Football has to get it’s shit together at all levels, not just concentrate all its firepower at the top of the game.  We shouldn’t be able to pick and choose which things are important.

When you cross-fertilise the sins, like greed and wrath, it gets even more worrying. For instance, The Mirror reports that Manchester United fans are furious that the club has ‘only spent £150m’ this summer. As it’s The Mirror, we can presume this means that a small number of fans on Twitter are furious, but the point is social media magnifies so much that is wrong with the game’s values when you consider that players and staff at nearby Bury and Bolton are still waiting to be paid.

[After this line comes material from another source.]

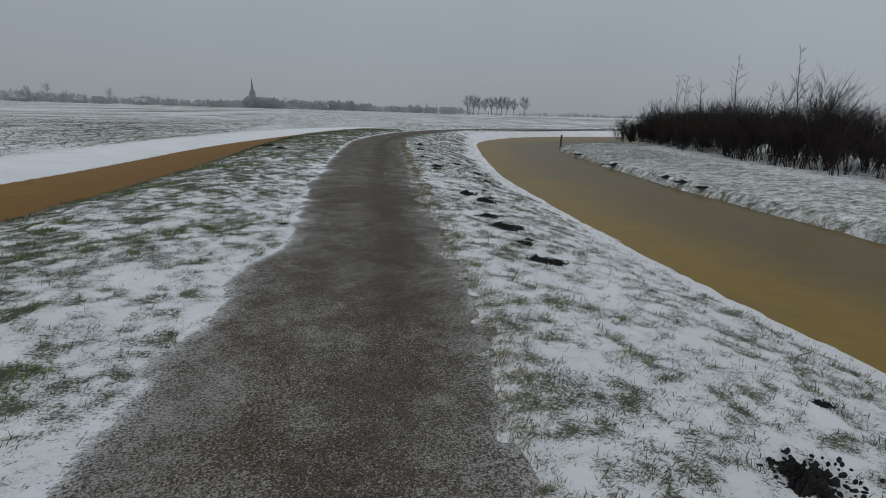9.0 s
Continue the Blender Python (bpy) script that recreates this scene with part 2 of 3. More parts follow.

Football has that speeding car feeling about it right now, hurtling down the hill amidst a hurricane of big money deals and platitudes that make it get bigger, faster and more unstoppable every day. Is it any wonder it doesn’t even slow down to make sure everyone is still safely on board?

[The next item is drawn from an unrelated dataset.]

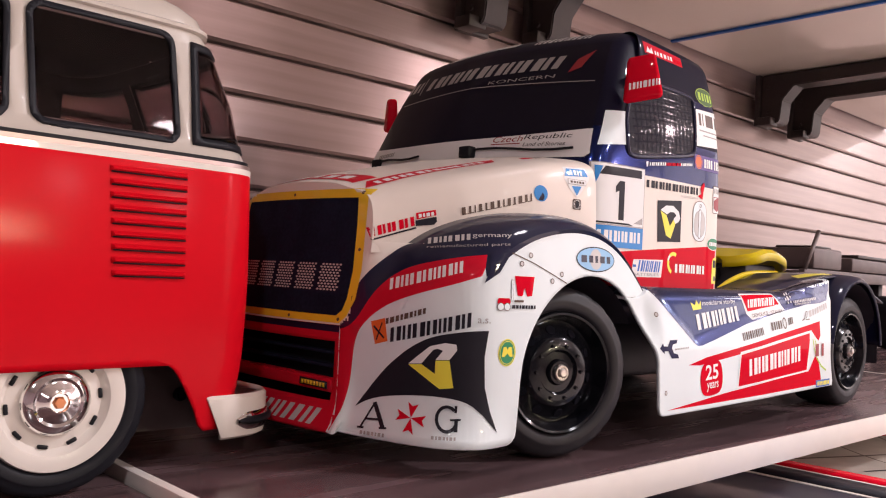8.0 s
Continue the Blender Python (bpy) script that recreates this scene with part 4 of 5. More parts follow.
# ---- a bare model chassis farther along the shelf ----
def bare_chassis():
    ob = thing("model_chassis", (0.60, 0.455, 0.0), "dull grey-brown bare model truck chassis on the shelf", "model chassis")
    for y in (0.432, 0.478):
        part("frame_rail", block(0.485, 0.80, y - 0.003, y + 0.003, 0.072, 0.083, 0.001), DULL, ob)
    for x in (0.50, 0.585, 0.69, 0.79):
        part("cross_member", block(x - 0.004, x + 0.004, 0.4352, 0.4748, 0.0735, 0.0815, 0.001), DULL, ob)
    part("front_box", block(0.505, 0.575, 0.4285, 0.4815, 0.0835, 0.104, 0.003), DULL, ob)
    part("rear_box", block(0.598, 0.745, 0.4265, 0.4835, 0.0835, 0.098, 0.003), DULL, ob)
    part("cover", block(0.610, 0.73, 0.4255, 0.4845, 0.0982, 0.1015, 0.001), BRACKET, ob)
    part("hatch", block(0.520, 0.560, 0.434, 0.474, 0.1042, 0.1065, 0.001), BRACKET, ob)
    part("stay", tube([(0.487, 0.430, 0.0825), (0.517, 0.430, 0.120)], 0.0022, 8), DULL, ob)
    for x in (0.535, 0.735):
        part("axle_block", block(x - 0.006, x + 0.006, 0.444, 0.466, 0.024, 0.0725, 0.001), CHASSIS, ob)
        for y, rz in ((0.4455 - 0.012, 0.0), (0.4645 + 0.012, math.pi)):
            wheel = part_at("wheel", tyre_mesh, ob, (x, y, R_TYRE), rz, "black tyre")
            part_at("rim", rim_mesh, wheel, (0, 0, 0), 0, "black rim")


bare_chassis()


# ---- paint zones and stickers of the truck ----
# cab side
laid("red_band", [(RED, poly((-0.0535, 0.0727), (-0.0127, 0.0764), (0.0376, 0.0804), (0.0376, 0.0612), (-0.0535, 0.0605)))], CAB, "y", truck, "red band along the lower cab", lift=0.00006)
plate = laid("race_number_plate", [
    (GREY, rect(-0.0530, 0.0840, -0.0235, 0.1076)), (PAPER, rect(-0.0526, 0.0843, -0.0239, 0.1072)),
], CAB, "y", truck, "white race number plate with a black figure 1")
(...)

I truly fear for football in the long term; I have said so for a while. It’ll be okay in the now, and in the near future, but 15-20 years from now, I’m not so sure. These tell-tale signs feel significant – an as yet unheeded cry for help – but if 40,000 people are in the stadium and overseas viewing figures are up, then most will shrug and turn a blind eye because it’s not directly impacting on them. The have-nots will hope that some of the riches fall their way, through a decent cup draw or the emergence of a wealthy benefactor.

Who has their eyes on the road, who’s looking out for potholes or pedestrians or red lights? Who even cares? Probably not many at the moment. Until it’s too late, of course.

So, what does football – and it is football; not just the leagues or the clubs or the players but everyone involved – do? Does it try to deal with it now or leave it for the next poor sap unlucky enough to be in the firing line when the shit really hits the fan?

These sins are hurting football, but they aren’t necessarily deadly now. But keep driving the way it is and they might be eventually.